Ensemble, nous avons travaillé sur le nouveau numéro du magazine Latitudes qui est réalisé chaque année par les étudiants de Master 1. J’y ai écrit un article sur l’enfouissement des déchets nucléaires à Bure, dans la Meuse (p.80). Avec un autre de mes camarades, je suis allée à la rencontre des agriculteurs et des activistes anti-nucléaires qui s’y se sont installés là. J’ai aussi échangé avec le service de communication de l’Agence nationale pour la gestion des déchets radioactifs (Andra) qui pilote le projet Cigeo. En partant du Congo, je n’avais jamais imaginé que je traiterais de ce genre de sujet. Écrire sur le nucléaire, je n’y pensais vraiment pas (rire) ! C’est un bel article, et j’en suis fière.

Est-ce que tu as ressenti/observé des différences avec ta formation précédente à Kinshasa ?

Oui, à l’École supérieure de journalisme de Lille, la formation est axée sur la pratique. On passe un peu de temps à poser les bases théoriques, puis on se met tout de suite à la pratique sur le terrain. C’est très différent de ce que j’ai connu à l’école de journalisme à Kinshasa (loin de moi l’intention de la dénigrer). L’ESJ Lille dispose aussi de tout le matériel qu’il faut pour permettre, à la sortie, d’être en mesure de s’en sortir avec une caméra, du matériel pour le journalisme mobile et les enregistreurs audio.

Tu as fait un court passage à la télé (RTNC2), du blogging, de la radio et maintenant de la presse écrite. Quel est le média dans lequel tu préfères évoluer ?

Pour moi, la radio reste incontournable. C’est le média le plus suivi dans mon pays. En ville comme dans les villages, et même au plus profond de la forêt tropicale, les gens s’informent et se divertissent grâce à elle. Mais le multimédia se développe et gagne du terrain. Même si je suis loin de la RDC, je reste très attachée à elle, et ce que j’apprends ici, c’est pour le partager avec mes confrères et consœurs journalistes. C’est essentiel de savoir produire du son, de l’image, de la vidéo, savoir écrire pour la presse papier (print), enrichir les papiers pour le web et produire des contenus d’information pour les réseaux sociaux. Pour ma 2ème année de Master, je me spécialiserai en journalisme numérique.

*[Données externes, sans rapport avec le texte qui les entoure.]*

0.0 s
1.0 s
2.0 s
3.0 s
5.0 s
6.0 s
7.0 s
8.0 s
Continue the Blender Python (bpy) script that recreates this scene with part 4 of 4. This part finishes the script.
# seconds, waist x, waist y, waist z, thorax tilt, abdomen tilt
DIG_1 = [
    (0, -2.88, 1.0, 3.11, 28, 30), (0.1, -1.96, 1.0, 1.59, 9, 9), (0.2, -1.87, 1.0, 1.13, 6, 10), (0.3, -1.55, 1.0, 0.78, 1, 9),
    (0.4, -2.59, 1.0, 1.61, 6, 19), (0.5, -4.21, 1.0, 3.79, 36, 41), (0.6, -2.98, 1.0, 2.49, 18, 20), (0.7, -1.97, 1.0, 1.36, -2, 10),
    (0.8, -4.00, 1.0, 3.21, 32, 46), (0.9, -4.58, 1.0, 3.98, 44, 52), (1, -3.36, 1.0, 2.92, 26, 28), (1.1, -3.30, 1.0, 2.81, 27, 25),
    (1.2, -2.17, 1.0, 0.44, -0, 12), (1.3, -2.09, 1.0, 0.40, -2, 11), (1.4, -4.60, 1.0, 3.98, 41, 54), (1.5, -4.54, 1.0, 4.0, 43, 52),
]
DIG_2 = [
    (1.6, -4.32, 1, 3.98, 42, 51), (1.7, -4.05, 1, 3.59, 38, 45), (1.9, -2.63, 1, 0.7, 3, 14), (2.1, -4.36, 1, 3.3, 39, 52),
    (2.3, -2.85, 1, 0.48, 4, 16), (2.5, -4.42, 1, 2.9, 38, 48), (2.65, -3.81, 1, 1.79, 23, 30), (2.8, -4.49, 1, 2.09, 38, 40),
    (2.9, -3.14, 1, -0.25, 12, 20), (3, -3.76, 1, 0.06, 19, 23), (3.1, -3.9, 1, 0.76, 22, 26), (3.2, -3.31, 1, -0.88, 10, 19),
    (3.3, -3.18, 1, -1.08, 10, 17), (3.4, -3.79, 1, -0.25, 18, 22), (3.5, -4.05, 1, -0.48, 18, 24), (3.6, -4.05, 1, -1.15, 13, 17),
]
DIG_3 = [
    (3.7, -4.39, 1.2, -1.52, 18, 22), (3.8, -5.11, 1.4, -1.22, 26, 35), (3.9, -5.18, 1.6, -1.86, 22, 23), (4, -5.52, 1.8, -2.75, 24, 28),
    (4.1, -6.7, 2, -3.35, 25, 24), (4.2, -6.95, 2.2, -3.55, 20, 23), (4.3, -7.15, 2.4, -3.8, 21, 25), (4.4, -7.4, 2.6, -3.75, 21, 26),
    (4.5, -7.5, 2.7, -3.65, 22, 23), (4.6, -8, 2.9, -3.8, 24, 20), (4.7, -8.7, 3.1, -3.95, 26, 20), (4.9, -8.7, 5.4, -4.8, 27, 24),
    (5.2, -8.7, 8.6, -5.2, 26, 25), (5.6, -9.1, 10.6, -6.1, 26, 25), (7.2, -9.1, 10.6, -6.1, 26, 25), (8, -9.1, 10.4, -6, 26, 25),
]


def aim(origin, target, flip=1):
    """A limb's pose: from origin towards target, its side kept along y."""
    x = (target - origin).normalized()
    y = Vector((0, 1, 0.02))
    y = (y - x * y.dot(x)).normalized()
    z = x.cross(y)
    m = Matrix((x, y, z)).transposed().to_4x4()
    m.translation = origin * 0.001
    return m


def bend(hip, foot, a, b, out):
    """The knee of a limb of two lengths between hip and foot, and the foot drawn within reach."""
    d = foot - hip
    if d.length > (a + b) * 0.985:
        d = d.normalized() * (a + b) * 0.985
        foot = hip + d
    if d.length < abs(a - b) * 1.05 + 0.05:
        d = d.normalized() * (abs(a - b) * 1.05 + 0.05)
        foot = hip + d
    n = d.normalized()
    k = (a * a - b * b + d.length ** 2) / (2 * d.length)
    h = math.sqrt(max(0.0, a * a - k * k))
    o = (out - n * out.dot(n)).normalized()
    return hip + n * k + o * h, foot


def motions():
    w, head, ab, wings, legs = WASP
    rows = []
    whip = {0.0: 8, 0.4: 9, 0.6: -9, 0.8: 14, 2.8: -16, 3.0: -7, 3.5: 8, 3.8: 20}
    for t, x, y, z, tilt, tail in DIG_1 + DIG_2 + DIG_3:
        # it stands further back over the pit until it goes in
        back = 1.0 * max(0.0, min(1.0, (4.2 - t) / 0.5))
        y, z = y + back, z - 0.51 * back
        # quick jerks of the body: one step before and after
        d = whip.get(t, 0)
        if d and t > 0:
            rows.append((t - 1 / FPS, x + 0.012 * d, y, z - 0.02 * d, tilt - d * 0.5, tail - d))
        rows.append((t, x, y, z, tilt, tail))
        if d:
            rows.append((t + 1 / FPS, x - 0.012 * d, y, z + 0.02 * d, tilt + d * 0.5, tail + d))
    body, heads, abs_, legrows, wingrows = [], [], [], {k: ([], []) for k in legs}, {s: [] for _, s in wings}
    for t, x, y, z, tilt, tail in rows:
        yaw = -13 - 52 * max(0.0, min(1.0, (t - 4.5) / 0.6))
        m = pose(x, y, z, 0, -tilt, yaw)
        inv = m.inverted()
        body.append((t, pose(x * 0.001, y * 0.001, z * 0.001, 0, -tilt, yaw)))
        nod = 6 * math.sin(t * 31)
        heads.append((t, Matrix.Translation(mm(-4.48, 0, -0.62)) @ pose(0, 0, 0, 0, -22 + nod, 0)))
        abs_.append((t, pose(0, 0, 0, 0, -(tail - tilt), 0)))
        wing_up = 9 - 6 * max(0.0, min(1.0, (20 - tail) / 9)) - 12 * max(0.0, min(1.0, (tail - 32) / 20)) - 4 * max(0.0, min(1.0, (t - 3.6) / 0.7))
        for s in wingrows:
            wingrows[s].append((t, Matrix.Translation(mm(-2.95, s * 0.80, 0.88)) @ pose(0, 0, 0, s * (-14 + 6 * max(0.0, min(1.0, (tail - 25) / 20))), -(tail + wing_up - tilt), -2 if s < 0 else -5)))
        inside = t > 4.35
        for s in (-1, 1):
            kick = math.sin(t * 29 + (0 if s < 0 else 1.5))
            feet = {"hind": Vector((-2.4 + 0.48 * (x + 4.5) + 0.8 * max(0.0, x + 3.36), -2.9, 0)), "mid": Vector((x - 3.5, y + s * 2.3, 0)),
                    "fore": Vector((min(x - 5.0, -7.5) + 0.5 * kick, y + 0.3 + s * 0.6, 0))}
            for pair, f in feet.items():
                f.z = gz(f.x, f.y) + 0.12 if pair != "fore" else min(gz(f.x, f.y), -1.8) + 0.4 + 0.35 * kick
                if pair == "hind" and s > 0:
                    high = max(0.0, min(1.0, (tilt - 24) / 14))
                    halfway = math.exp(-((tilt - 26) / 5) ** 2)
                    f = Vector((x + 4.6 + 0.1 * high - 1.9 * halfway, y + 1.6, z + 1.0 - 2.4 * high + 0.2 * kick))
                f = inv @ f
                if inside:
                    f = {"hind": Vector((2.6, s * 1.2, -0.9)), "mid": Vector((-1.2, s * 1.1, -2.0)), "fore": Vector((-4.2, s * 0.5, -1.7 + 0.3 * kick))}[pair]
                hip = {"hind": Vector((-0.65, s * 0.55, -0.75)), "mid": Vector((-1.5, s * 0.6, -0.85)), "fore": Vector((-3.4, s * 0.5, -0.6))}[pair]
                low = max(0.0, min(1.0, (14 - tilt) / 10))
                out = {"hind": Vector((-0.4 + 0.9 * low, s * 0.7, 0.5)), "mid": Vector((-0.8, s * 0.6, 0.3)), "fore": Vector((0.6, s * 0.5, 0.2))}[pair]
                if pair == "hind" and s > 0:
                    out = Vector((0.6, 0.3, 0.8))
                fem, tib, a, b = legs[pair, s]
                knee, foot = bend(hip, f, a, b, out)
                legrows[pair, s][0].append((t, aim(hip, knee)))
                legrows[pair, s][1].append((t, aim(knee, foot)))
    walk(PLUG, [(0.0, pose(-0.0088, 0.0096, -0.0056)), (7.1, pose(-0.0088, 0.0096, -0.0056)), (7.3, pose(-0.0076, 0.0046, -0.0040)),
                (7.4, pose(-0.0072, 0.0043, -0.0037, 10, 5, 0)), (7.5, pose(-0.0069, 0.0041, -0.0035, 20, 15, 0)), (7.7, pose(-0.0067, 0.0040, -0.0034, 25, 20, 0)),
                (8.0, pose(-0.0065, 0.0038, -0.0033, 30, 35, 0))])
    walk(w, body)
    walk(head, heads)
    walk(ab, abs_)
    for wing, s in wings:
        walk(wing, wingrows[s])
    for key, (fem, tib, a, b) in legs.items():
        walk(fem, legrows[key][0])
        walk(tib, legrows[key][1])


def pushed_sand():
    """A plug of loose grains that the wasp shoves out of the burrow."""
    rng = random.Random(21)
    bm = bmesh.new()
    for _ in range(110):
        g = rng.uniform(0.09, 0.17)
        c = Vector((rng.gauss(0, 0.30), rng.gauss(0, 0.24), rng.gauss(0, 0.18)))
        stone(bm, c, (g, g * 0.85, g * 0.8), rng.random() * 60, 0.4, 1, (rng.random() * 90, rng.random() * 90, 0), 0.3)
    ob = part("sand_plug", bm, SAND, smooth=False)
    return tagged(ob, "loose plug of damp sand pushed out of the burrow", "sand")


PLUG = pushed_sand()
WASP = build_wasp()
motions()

J’aimerais pouvoir toucher à tout et être à l’aise sur tous ces supports. 

Comment s’annonce la suite de la formation pour toi ? As-tu déjà une idée pour l’après ?

L’année prochaine, je serai en alternance. Je passerai une partie de ma scolarité à l’école, et l’autre au Service Afrique du journal Le Monde où j’aurai beaucoup à apprendre. Actuellement, je réalise un de mes rêves, et c’est en grande partie grâce à mon défunt père. Il m’a toujours encouragé à rêver grand. Il m’a éduquée avec cette conviction : si je veux quelque chose et si j’y travaille dur, je l’obtiendrai. Ce que je fais en ce moment c’est le renforcement de mes compétences pour devenir une valeur réelle pour moi-même, pour mon pays et pour le monde également. Après mon master à l’ESJ Lille et à Sciences Po Lille, je voudrai continuer à exercer ma profession tout en me spécialisant dans un, deux ou trois domaines importants pour le développement de l’Afrique en général, et de la RDC en particulier (santé, éducation, etc.). Je voudrais être en mesure de faire des analyses pertinentes qui portent ma voix loin, très loin. J’ignore de quoi demain sera fait ni où je serai, mais j’espère des jours meilleurs. J’ai beaucoup d’idées, et je réussirai à trouver mon chemin.